In the listing below, pick out lines with "Blender".
- - - -
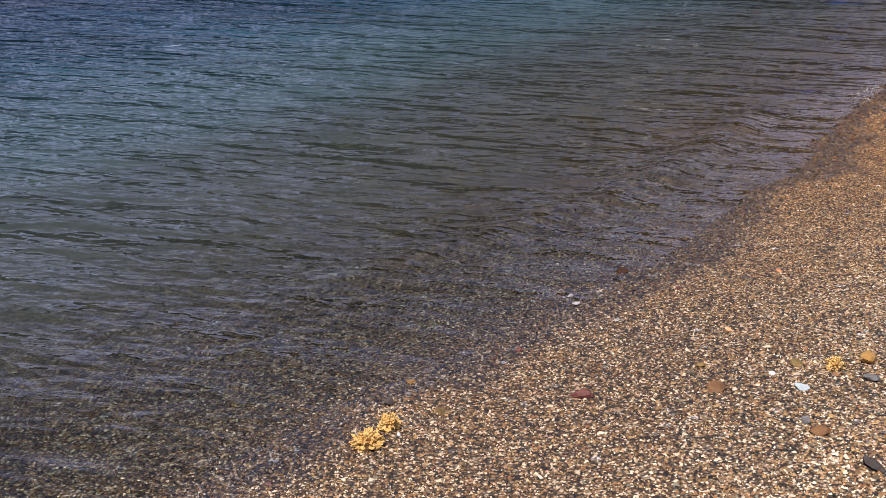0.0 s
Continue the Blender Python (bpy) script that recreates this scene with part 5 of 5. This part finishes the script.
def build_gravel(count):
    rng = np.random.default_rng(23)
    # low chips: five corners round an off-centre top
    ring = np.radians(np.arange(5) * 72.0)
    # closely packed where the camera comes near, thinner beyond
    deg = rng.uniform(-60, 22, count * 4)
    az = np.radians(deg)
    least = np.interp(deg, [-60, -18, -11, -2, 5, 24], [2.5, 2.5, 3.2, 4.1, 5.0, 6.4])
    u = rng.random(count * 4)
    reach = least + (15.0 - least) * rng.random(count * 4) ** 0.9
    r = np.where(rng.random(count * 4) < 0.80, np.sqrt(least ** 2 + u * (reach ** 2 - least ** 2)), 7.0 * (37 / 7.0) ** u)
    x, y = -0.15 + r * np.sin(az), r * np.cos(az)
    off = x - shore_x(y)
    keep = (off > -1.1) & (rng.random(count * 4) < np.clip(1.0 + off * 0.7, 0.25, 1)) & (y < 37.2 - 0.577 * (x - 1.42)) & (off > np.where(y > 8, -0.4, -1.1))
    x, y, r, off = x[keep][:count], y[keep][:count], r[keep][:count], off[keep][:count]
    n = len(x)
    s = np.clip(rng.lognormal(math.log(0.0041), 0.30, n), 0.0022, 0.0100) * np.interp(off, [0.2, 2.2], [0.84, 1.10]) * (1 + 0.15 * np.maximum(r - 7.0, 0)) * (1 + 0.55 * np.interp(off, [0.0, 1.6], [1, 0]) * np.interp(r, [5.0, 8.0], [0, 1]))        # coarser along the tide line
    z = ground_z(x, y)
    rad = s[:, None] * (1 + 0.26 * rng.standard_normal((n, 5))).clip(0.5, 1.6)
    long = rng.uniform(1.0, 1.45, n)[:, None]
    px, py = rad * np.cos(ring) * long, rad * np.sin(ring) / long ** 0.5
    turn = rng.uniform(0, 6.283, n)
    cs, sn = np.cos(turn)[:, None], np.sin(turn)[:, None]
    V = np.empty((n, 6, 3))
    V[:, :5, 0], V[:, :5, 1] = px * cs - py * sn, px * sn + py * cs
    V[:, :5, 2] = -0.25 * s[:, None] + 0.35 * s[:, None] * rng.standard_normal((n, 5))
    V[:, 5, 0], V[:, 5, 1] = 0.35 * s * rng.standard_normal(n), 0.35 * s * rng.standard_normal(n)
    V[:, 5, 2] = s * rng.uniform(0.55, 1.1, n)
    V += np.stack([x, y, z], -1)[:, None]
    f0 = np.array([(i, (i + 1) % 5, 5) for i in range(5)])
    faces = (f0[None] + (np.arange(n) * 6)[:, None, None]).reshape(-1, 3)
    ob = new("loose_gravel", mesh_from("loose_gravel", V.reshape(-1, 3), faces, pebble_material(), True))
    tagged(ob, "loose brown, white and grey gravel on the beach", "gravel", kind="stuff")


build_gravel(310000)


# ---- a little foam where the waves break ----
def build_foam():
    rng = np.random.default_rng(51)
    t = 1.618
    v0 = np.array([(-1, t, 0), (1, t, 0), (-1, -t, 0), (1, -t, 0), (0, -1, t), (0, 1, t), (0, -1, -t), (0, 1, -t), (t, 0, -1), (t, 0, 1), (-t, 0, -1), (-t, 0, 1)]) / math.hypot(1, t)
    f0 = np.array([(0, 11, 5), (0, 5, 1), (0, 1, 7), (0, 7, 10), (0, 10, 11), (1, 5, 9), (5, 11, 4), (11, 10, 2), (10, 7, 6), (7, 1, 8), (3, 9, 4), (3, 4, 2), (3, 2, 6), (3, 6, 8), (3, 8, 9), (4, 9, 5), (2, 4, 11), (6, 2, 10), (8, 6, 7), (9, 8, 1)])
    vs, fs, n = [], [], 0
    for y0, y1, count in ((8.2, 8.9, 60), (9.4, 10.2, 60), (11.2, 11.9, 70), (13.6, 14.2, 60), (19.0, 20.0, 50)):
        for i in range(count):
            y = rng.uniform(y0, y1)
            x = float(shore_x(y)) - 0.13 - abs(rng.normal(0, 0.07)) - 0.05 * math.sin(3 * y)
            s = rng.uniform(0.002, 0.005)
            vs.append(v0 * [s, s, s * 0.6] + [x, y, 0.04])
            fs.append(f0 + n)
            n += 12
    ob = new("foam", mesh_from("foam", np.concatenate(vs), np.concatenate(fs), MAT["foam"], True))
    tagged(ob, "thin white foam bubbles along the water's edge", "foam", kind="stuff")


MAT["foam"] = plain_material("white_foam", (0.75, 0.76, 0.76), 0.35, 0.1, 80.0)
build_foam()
- - - -
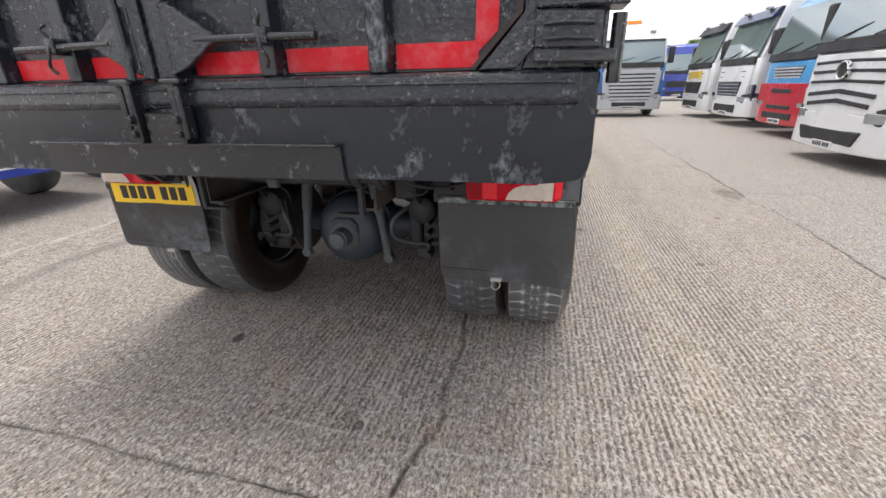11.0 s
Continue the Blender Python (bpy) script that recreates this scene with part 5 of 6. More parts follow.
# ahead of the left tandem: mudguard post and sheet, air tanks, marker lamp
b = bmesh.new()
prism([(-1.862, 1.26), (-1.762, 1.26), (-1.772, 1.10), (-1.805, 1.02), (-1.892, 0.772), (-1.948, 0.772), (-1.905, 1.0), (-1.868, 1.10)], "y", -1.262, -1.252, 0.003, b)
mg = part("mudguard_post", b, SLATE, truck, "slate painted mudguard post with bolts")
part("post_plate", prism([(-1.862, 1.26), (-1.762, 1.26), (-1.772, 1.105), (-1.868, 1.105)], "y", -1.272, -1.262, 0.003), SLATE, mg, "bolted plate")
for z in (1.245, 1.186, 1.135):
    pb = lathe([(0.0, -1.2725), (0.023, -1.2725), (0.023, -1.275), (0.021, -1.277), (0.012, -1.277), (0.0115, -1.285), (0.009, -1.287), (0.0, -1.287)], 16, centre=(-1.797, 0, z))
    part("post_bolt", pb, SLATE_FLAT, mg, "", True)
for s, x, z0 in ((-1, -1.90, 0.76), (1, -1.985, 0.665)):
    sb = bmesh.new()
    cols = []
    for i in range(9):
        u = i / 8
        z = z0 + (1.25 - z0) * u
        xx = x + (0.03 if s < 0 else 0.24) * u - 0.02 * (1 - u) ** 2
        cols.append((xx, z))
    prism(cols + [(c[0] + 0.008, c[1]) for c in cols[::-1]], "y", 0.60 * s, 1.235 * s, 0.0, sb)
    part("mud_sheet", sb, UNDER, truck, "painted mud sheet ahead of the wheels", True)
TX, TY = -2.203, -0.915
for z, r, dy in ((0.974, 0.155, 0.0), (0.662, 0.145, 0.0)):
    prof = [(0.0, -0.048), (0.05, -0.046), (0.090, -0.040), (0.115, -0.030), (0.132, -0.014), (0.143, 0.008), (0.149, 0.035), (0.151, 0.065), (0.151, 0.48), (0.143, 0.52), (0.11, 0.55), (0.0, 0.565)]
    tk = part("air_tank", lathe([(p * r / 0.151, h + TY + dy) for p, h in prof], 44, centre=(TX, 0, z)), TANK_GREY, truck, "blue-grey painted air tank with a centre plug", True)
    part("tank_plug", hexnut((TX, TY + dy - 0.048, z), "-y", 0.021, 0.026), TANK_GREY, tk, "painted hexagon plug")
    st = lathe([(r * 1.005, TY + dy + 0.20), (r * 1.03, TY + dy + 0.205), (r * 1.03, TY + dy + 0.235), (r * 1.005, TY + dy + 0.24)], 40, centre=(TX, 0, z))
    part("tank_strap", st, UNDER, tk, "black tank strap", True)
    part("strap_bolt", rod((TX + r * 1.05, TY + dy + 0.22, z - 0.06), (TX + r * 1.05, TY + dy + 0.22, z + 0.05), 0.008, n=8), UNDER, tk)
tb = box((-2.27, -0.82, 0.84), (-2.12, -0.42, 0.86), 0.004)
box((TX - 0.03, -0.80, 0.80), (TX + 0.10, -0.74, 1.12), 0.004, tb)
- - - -
> [OUTPUT OF THE EXERCISE]:
Continue the Blender Python (bpy) script that recreates this scene with part 5 of 5. This part finishes the script.
Continue the Blender Python (bpy) script that recreates this scene with part 5 of 6. More parts follow.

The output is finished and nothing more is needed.